## Work to do:
Find every line in the records that holds the string "with". Copy each one.

## Data entries:
┌────────

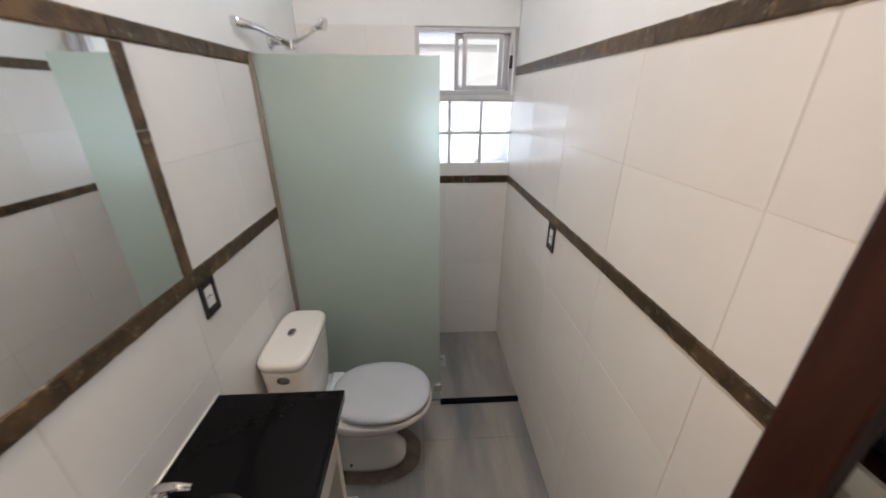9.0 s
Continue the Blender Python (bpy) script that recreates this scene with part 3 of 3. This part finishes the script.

└────────
┌────────

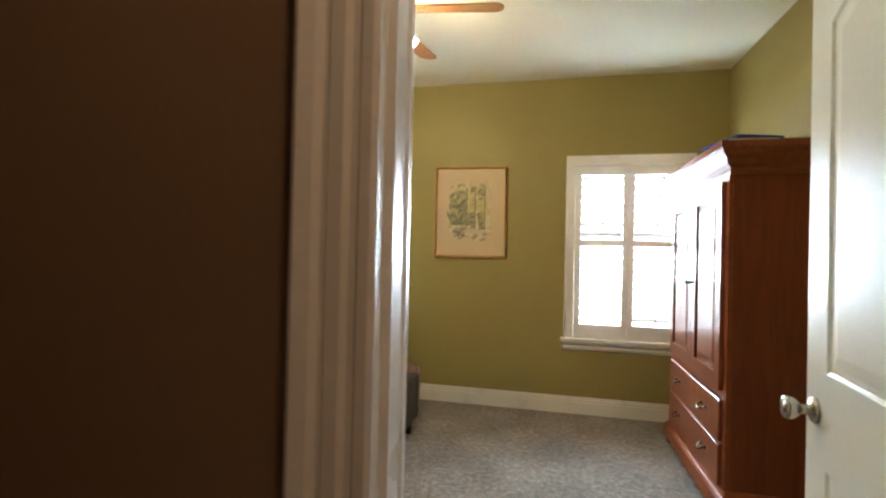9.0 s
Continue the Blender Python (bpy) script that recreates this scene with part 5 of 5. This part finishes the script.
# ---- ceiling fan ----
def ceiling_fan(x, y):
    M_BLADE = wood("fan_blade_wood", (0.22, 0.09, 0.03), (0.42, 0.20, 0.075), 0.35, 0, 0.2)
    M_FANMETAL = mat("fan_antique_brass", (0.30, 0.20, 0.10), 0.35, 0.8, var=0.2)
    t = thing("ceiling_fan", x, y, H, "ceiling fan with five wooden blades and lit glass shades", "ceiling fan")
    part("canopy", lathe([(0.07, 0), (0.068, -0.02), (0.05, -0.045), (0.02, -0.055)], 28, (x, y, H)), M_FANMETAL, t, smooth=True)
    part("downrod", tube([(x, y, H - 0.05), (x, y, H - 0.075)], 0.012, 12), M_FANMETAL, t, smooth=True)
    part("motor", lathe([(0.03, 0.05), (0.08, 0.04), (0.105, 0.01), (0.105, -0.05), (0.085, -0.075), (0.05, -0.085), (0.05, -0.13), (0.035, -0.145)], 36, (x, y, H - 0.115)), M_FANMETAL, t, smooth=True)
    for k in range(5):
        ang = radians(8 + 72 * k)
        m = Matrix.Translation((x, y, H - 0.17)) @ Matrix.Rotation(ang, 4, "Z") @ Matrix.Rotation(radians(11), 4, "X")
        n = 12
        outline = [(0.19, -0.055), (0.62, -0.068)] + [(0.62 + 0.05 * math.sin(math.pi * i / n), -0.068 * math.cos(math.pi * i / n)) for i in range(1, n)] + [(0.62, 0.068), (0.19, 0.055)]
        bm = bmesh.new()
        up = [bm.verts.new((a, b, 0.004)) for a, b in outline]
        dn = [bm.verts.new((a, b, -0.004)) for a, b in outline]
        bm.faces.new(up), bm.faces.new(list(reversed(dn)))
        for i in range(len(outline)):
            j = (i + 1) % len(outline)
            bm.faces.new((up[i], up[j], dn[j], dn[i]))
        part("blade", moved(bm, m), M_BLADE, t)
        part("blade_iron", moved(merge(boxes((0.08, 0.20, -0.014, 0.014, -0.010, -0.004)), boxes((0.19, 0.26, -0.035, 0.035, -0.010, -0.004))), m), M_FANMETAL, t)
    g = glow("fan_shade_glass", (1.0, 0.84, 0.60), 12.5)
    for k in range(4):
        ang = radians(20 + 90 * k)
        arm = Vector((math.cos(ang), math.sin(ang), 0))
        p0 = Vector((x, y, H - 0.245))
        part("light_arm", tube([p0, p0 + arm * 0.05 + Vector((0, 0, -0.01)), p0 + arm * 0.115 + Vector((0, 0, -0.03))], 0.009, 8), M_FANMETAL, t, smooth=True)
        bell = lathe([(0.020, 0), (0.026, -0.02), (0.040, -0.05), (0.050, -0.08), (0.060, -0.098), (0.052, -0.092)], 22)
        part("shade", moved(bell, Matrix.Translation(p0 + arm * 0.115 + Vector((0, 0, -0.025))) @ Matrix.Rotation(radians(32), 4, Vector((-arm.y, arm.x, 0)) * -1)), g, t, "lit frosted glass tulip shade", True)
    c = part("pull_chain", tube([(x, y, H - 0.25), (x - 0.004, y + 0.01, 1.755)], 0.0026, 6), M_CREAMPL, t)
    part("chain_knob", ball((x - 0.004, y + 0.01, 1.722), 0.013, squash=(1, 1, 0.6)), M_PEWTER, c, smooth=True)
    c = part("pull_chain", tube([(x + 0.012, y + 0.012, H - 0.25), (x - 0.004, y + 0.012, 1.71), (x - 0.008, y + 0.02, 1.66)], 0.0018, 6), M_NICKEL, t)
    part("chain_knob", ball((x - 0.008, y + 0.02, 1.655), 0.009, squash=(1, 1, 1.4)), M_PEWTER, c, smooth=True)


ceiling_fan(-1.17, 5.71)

└────────

## Answer for the task:
Continue the Blender Python (bpy) script that recreates this scene with part 3 of 3. This part finishes the script.
Continue the Blender Python (bpy) script that recreates this scene with part 5 of 5. This part finishes the script.
    t = thing("ceiling_fan", x, y, H, "ceiling fan with five wooden blades and lit glass shades", "ceiling fan")